I want to test if smokers are more likely to file insurance claims than non-smokers.

### Hypotheses:
- **Null Hypothesis (H₀):** There is no difference in proportions. (p1 = p2)
- **Alternative Hypothesis (H₁):** Smokers have a higher proportion of claims. (p1 > p2)

I'll use a two-proportion z-test to check if the observed difference is statistically significant.

In [8]:
from statsmodels.stats.proportion import proportions_ztest

# Claim counts for each group
claim_counts = [249, 534]  # [smokers who claimed, non-smokers who claimed]

# Total people in each group
group_sizes = [274, 1064]  # [total smokers, total non-smokers]

# Run one-sided (smoker > non-smoker) z-test
z_stat, p_value = proportions_ztest(count=claim_counts, nobs=group_sizes, alternative='larger')

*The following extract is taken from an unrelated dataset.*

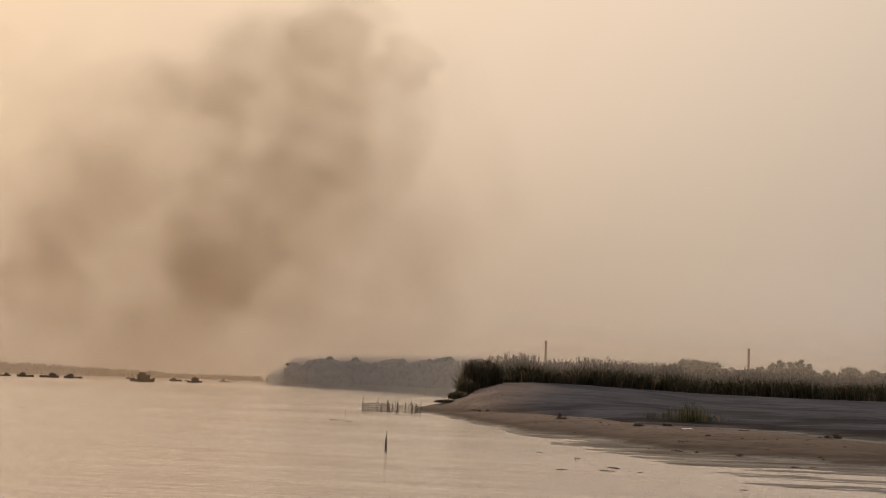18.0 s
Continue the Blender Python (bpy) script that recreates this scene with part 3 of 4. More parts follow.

print("Z-statistic:", z_stat)
print("P-value:", p_value)

Z-statistic: 12.190247084419937
P-value: 1.751787457205559e-34


In [None]:
## Step 6: Final Summary & Conclusion

In this project, I looked at whether smokers are more likely to file insurance claims compared to non-smokers. I used a two-proportion z-test to compare the percentage of claims made by each group.

### Key Findings:
- 249 out of 274 smokers filed claims (~90.9%)
- 534 out of 1064 non-smokers filed claims (~50.2%)
- Z-statistic: 12.19  
- P-value: 1.75e-34 (way below 0.05)

### Conclusion:
Because the p-value is so small, I can confidently reject the null hypothesis. There’s strong evidence that smokers are more likely to file insurance claims than non-smokers.

This analysis could be useful for insurance providers when evaluating risk based on lifestyle choices like smoking.